Besides Scorsese with his David Grann adaptations, Ridley Scott may be the only filmmaker alive still offering old-school historical epics that not only expansively capture the epoch of a potent historical time through the lens of complex characters, but also have something to say about the modern world. Whether that be the #MeToo resonance of The Last Duel, the view of social hierarchies in House of Gucci, or the skewering of the political strongman in his latest feature, Napoleon.
This drama begins with the titular military commander (Joaquin Phoenix) observing the execution of Marie Antoinette, sensing an opportunity to fill the void of leadership and unite France amid the Revolution. We cut to the beginning of Napoleon’s military campaign, beginning in Egypt, which parallels his introduction to Joséphine (Vanessa Kirby), a woman in the inner circle of France’s political elite. Knowing Napoleon desires her more than she desires him, the tension between the two forms a sensational dynamic between the two strong-willed characters.
The film dedicates itself to depicting his military conquests, but not always to the same extent. This is where Scott’s storytelling is rather uneven, as the early battles are portrayed rather quickly, with greater importance placed on his relationship with his new wife, which is underlined via letters he writes to her being voiced over the visuals of his overseas expeditions.
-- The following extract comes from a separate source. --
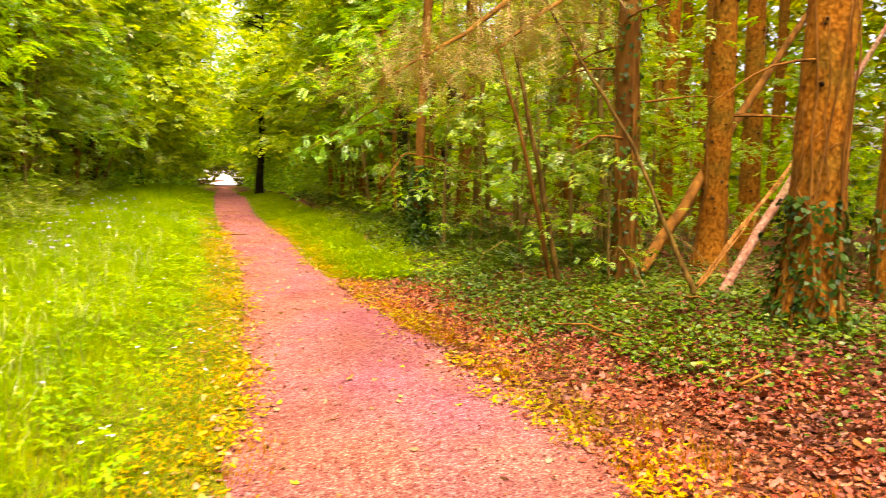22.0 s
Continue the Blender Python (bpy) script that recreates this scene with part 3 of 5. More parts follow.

Later in the film, the action sequences become bigger in scope, with the Borodino and Waterloo battles serving among two of the greatest sequences of filmmaking all year, at the expense of the momentum of the personal element. It’s clear where writer David Scarpa runs out of juice to squeeze in the domestic storyline.
However, all that said, readers will have heard of the existence of a four-hour cut that undoubtedly will mine deeper into the intimate machinations of Napoleon and Joséphine’s life, while giving equal weight to his life on the field and seeing the sheer impact it had in undermining France’s popularity, with so many lives lost at the hands of his brutality and egotism. There are certainly ideological parallels to be drawn with some of the global leaders of today.
Ultimately, Napoleon is a quintessential Ridley Scott epic, and one that definitely justifies an even longer version. In any case, see it on the biggest screen possible.
Napoleon is released nationwide on 22nd November 2023.